Stands of bamboo shoulder an ancient wharf and a tangled coastal path is pungent with the stench of salt and mud. It is littered with shell middens, rock oysters the size of dinner plates testament to the riches here.

Aside from gulls ‘maaaaaaate-ing’ from a barge on the water, the tchick tchick tchick of the sprinkler is the only other noise, until a high-vis-clad horticultural crew hove into view. Once a high society hub that catered to royalty and rogues, including aviator Ross Smith, who famously landed in the front paddock and shared cucumber sandwiches with Eadith, today it is the gardeners’ domain.

Well, theirs and NSW Health.

Pale peppermint tones beneath the awnings of the main house belie its historic grandeur and lend it a vague sickliness, a pallor that extends to the quietened windows and sticky-backed plastic foyer. A ‘serious sign’ requests beaky eyes not get too close – it’s an easy request to uphold: much of the glamour has seeped away in a sluice of foamy handwash, and today Yaralla’s heart belongs to patients.

Eadith was a benevolent soul, a philanthropist like her father. Aside from the pet cemetery she dug for her dogs, upon her death, Yaralla was donated to the Royal Prince Alfred Hospital, to become an outlying convalescence and care unit, its cottages set aside for elderly people in need.  

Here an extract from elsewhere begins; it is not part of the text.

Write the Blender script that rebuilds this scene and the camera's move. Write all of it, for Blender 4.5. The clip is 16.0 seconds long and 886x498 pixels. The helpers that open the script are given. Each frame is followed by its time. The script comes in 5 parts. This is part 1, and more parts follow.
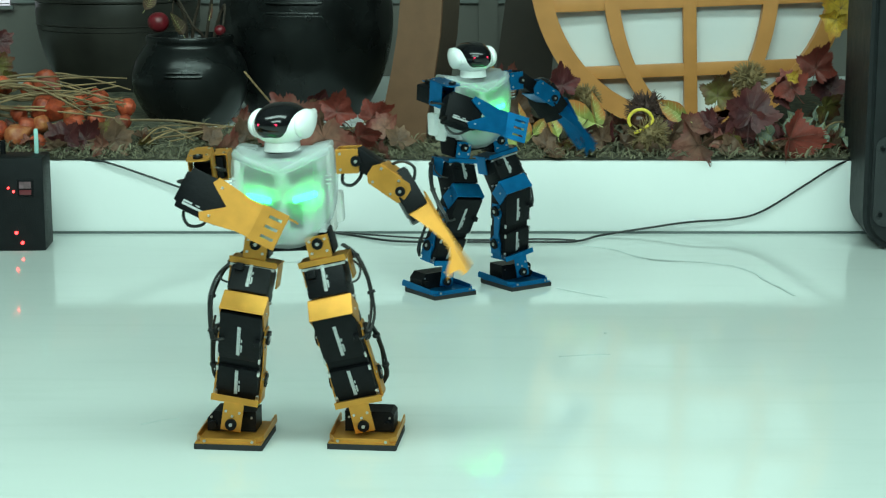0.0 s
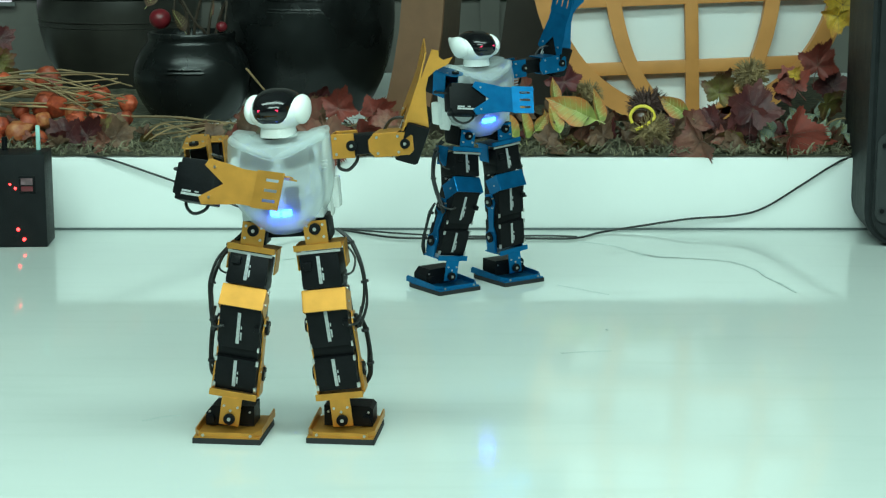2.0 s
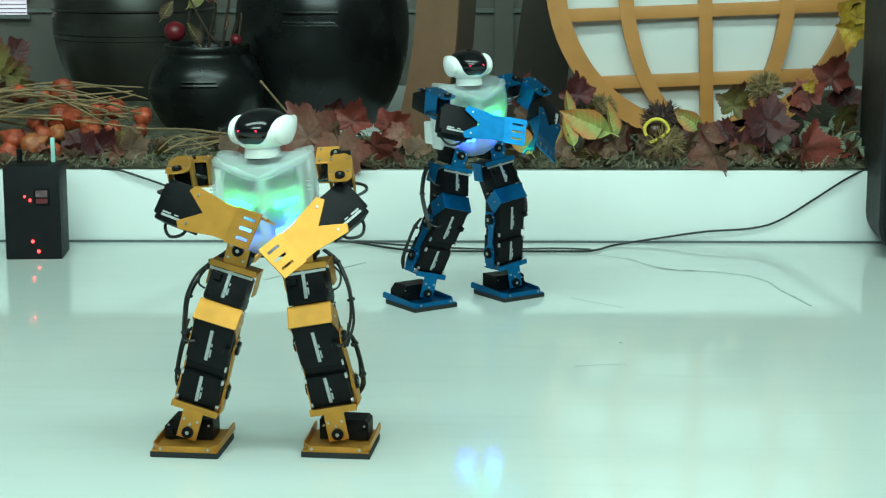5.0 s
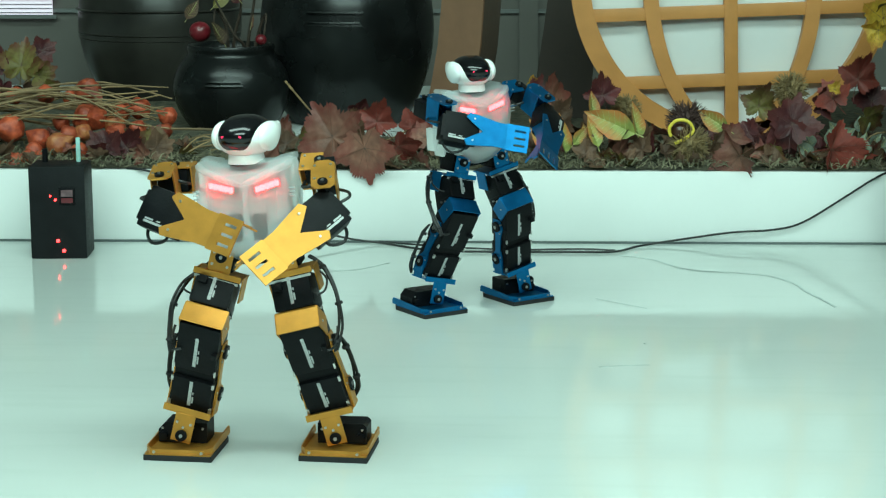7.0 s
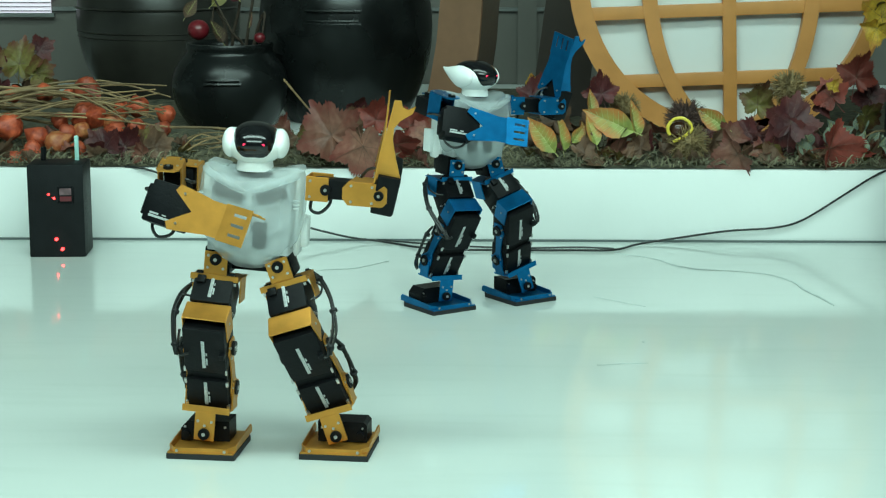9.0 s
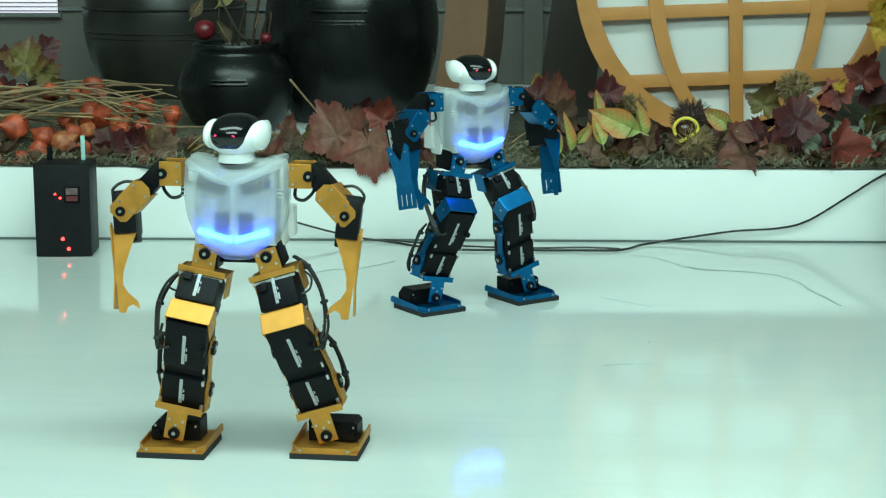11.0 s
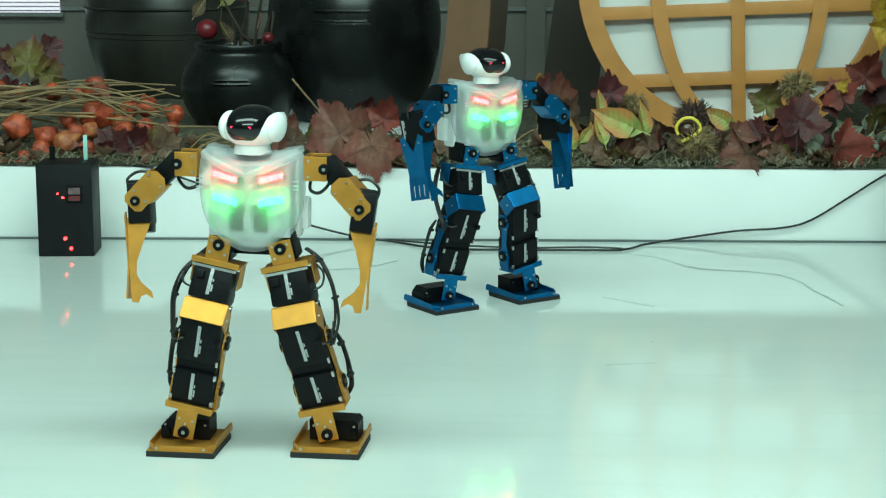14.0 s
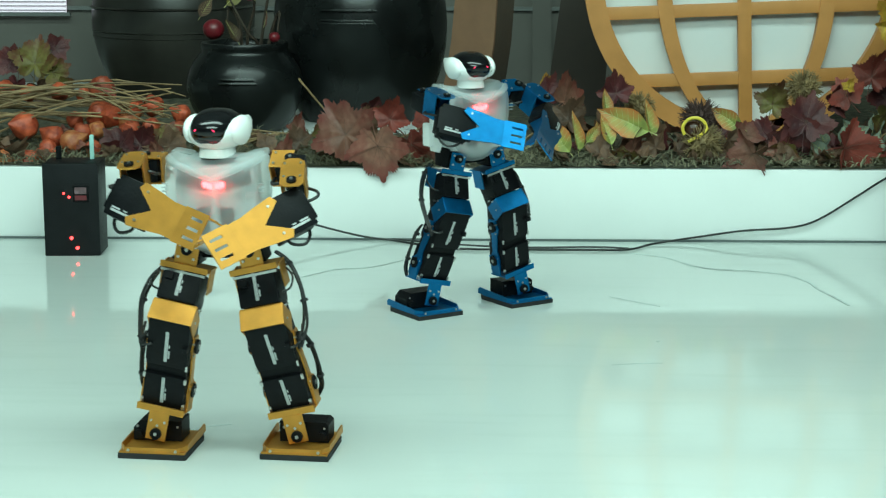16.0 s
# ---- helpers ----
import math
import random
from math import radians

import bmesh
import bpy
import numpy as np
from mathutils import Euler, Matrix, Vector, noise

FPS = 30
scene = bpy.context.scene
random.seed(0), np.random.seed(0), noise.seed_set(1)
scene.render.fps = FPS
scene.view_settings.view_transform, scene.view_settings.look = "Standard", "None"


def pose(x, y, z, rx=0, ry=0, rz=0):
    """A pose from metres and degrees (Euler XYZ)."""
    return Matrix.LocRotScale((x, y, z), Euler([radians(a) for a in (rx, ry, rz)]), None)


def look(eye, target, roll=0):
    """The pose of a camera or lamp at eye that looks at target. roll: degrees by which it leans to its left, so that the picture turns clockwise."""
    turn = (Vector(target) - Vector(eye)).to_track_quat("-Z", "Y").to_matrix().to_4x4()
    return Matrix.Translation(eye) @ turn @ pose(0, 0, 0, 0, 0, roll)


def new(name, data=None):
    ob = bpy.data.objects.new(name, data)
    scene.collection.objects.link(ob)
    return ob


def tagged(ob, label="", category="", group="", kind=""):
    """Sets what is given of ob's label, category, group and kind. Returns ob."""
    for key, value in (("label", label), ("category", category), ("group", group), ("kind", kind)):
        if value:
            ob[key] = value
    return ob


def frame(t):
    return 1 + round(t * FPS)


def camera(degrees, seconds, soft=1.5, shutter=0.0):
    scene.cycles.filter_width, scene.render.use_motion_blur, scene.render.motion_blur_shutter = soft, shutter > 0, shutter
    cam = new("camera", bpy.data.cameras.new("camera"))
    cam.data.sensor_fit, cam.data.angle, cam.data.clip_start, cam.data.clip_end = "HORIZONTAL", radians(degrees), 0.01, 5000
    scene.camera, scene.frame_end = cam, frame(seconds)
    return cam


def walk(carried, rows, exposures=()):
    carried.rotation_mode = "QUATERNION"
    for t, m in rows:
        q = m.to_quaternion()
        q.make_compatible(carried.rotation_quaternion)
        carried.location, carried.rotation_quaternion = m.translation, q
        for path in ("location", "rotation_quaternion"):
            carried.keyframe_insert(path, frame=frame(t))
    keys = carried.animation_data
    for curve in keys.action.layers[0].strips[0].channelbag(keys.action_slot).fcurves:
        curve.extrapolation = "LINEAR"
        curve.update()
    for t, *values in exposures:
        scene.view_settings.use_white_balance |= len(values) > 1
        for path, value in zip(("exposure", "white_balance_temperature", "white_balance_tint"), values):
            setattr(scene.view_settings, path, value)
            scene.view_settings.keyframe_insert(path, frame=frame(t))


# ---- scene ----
cam = camera(27.0, 16.0, soft=1.2, shutter=0.5)
CAMERA_ROWS = [
    (0, pose(0, 0, 0.641, 78.812, 0, 0.000)),
    (0.5, pose(0, 0, 0.641, 78.794, 0, 0.000)),
    (1, pose(0, 0, 0.641, 78.759, 0, 0.035)),
    (1.5, pose(0, 0, 0.641, 78.741, 0, 0.061)),
    (2, pose(0, 0, 0.641, 78.706, 0, 0.053)),
    (2.5, pose(0, 0, 0.641, 78.627, 0, 0.018)),
    (3, pose(0, 0, 0.641, 78.548, 0, 0.000)),
    (3.5, pose(0, 0, 0.641, 78.654, 0, 0.053)),
    (4, pose(0, 0, 0.641, 78.838, 0, 0.053)),
    (6.5, pose(0, 0, 0.641, 79.215, 0, 1.298)),
    (7, pose(0, 0, 0.641, 79.110, 0, 1.254)),
    (7.5, pose(0, 0, 0.641, 79.040, 0, 1.228)),
    (8, pose(0, 0, 0.641, 79.005, 0, 1.228)),
    (8.5, pose(0, 0, 0.641, 79.040, 0, 1.210)),
    (9, pose(0, 0, 0.641, 79.057, 0, 1.210)),
    (11.5, pose(0, 0, 0.641, 79.057, 0, 1.421)),
    (12, pose(0, 0, 0.641, 79.005, 0, 1.394)),
    (12.5, pose(0, 0, 0.641, 79.005, 0, 1.403)),
    (13, pose(0, 0, 0.641, 79.057, 0, 1.438)),
    (13.5, pose(0, 0, 0.641, 79.083, 0, 1.456)),
    (14, pose(0, 0, 0.641, 79.048, 0, 1.473)),
    (14.5, pose(0, 0, 0.641, 79.031, 0, 1.491)),
    (15, pose(0, 0, 0.641, 79.048, 0, 1.543)),
    (15.5, pose(0, 0, 0.641, 79.057, 0, 1.596)),
    (16, pose(0, 0, 0.641, 79.040, 0, 1.666)),
]
walk(cam, CAMERA_ROWS)

# ---- light: an indoor hall with an overhead panel and an added front fill ----
world = bpy.data.worlds.new("hall_air")
scene.world = world
world.use_nodes = True
world.node_tree.nodes["Background"].inputs[0].default_value = (0.80, 1.0, 0.93, 1)
world.node_tree.nodes["Background"].inputs[1].default_value = 0.15
scene.view_settings.exposure = 0.0
LAMP_TINT = (0.69, 1.0, 0.905)


def panel_lamp(x, y, z, sx, sy, watts, target=None):
    data = bpy.data.lights.new("unseen_lamp", "AREA")
    data.shape, data.size, data.size_y, data.energy, data.color = "RECTANGLE", sx, sy, watts, LAMP_TINT
    ob = new("unseen_lamp", data)
    ob.matrix_world = look((x, y, z), target or (x, y + 0.001, 0))
    return ob


panel_lamp(0, 1.3, 2.95, 5.0, 0.7, 128)
# added fill from the camera side, tilted down to brighten the riser
panel_lamp(0, -0.9, 2.9, 4.0, 1.3, 216, (0, 2.9, 0.2))

# ---- materials ----


def mat(name, color, rough=0.5, metal=0.0, spread=0.0, scale=20.0, bump=0.0, bump_scale=80.0, spec=0.5, color2=None, per_object=0.0):
    m = bpy.data.materials.new(name)
    m.use_nodes = True
    n, l = m.node_tree.nodes, m.node_tree.links
    b = n["Principled BSDF"]
    b.inputs["Base Color"].default_value = (*color, 1)
    b.inputs["Roughness"].default_value = rough
    b.inputs["Metallic"].default_value = metal
    b.inputs["Specular IOR Level"].default_value = spec
    tc = n.new("ShaderNodeTexCoord")
    if spread or color2:
        t1 = n.new("ShaderNodeTexNoise")
        t1.inputs["Scale"].default_value, t1.inputs["Detail"].default_value = scale, 8
        l.new(tc.outputs["Object"], t1.inputs["Vector"])
        ramp = n.new("ShaderNodeValToRGB")
        lo = tuple(max(0, c * (1 - spread)) for c in color)
        hi = color2 or tuple(min(1, c * (1 + spread)) for c in color)
        ramp.color_ramp.elements[0].color, ramp.color_ramp.elements[1].color = (*lo, 1), (*hi, 1)
        ramp.color_ramp.elements[0].position, ramp.color_ramp.elements[1].position = 0.32, 0.68
        l.new(t1.outputs["Fac"], ramp.inputs["Fac"])
        out = ramp.outputs["Color"]
        if per_object:
            info, hsv, mul = n.new("ShaderNodeObjectInfo"), n.new("ShaderNodeHueSaturation"), n.new("ShaderNodeMapRange")
            mul.inputs["To Min"].default_value, mul.inputs["To Max"].default_value = 1 - per_object, 1 + per_object
            l.new(info.outputs["Random"], mul.inputs["Value"])
            l.new(mul.outputs["Result"], hsv.inputs["Value"])
            l.new(out, hsv.inputs["Color"])
            out = hsv.outputs["Color"]
        l.new(out, b.inputs["Base Color"])
        rr = n.new("ShaderNodeMapRange")
        rr.inputs["To Min"].default_value, rr.inputs["To Max"].default_value = rough * 0.8, min(1, rough * 1.25)
        l.new(t1.outputs["Fac"], rr.inputs["Value"])
        l.new(rr.outputs["Result"], b.inputs["Roughness"])
    if bump:
        t2, bp = n.new("ShaderNodeTexNoise"), n.new("ShaderNodeBump")
        t2.inputs["Scale"].default_value, t2.inputs["Detail"].default_value = bump_scale, 6
        bp.inputs["Strength"].default_value, bp.inputs["Distance"].default_value = bump, 0.004
        l.new(tc.outputs["Object"], t2.inputs["Vector"])
        l.new(t2.outputs["Fac"], bp.inputs["Height"])
        l.new(bp.outputs["Normal"], b.inputs["Normal"])
    return m


def glow(name, color, strength):
    m = bpy.data.materials.new(name)
    m.use_nodes = True
    b = m.node_tree.nodes["Principled BSDF"]
    b.inputs["Base Color"].default_value = (*color, 1)
    b.inputs["Emission Color"].default_value = (*color, 1)
    b.inputs["Emission Strength"].default_value = strength
    return m


def milky(name):
    m = bpy.data.materials.new(name)
    m.use_nodes = True
    n, l = m.node_tree.nodes, m.node_tree.links
    b = n["Principled BSDF"]
    b.inputs["Base Color"].default_value = (0.82, 0.86, 0.86, 1)
    b.inputs["Roughness"].default_value = 0.32
    tl, tr, m1, m2 = n.new("ShaderNodeBsdfTranslucent"), n.new("ShaderNodeBsdfTransparent"), n.new("ShaderNodeMixShader"), n.new("ShaderNodeMixShader")
    tl.inputs["Color"].default_value = (0.9, 0.93, 0.95, 1)
    tr.inputs["Color"].default_value = (0.93, 0.95, 0.95, 1)
    m1.inputs[0].default_value, m2.inputs[0].default_value = 0.52, 0.69
    l.new(b.outputs[0], m1.inputs[1]), l.new(tl.outputs[0], m1.inputs[2])
    l.new(m1.outputs[0], m2.inputs[1]), l.new(tr.outputs[0], m2.inputs[2])
    l.new(m2.outputs[0], n["Material Output"].inputs["Surface"])
    return m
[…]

Eadith was described as fiercely patriotic, loyal to the Empire and ‘a Britisher to the backbone’, despite being born and bred in Australia. Her allegiance is painfully clear in her devotion to the gardens: water is pumped and sprinkled on to the grounds day in, day out. The roses, though not blooming at this time of year, have a team of carers to disperse their needs, OH+S fluorescence a beacon of duty. Post and rail fences are taped up like limbs requiring splints, and the gates have electrical collars as if they might escape.
It is jarring to the eye. That something so beautiful can be so at odds within the broader landscape surprises the Gamekeeper, but the manicured order at Yaralla – flower picking beds, stone carved balustrades and trellises of delicate blooms – sticks out like topiary in the outback. The wild beauty of this land, as it would have been when the estate was built, is subsumed by an order not native to it… herbaceous colonisation if you will. 
And while the ornamentalism on show is captivating – a breathy respite from suburbia and better than anything other than what was – I will always question its place here and its patent need for a team of professionals dedicated to its ongoing convalescence.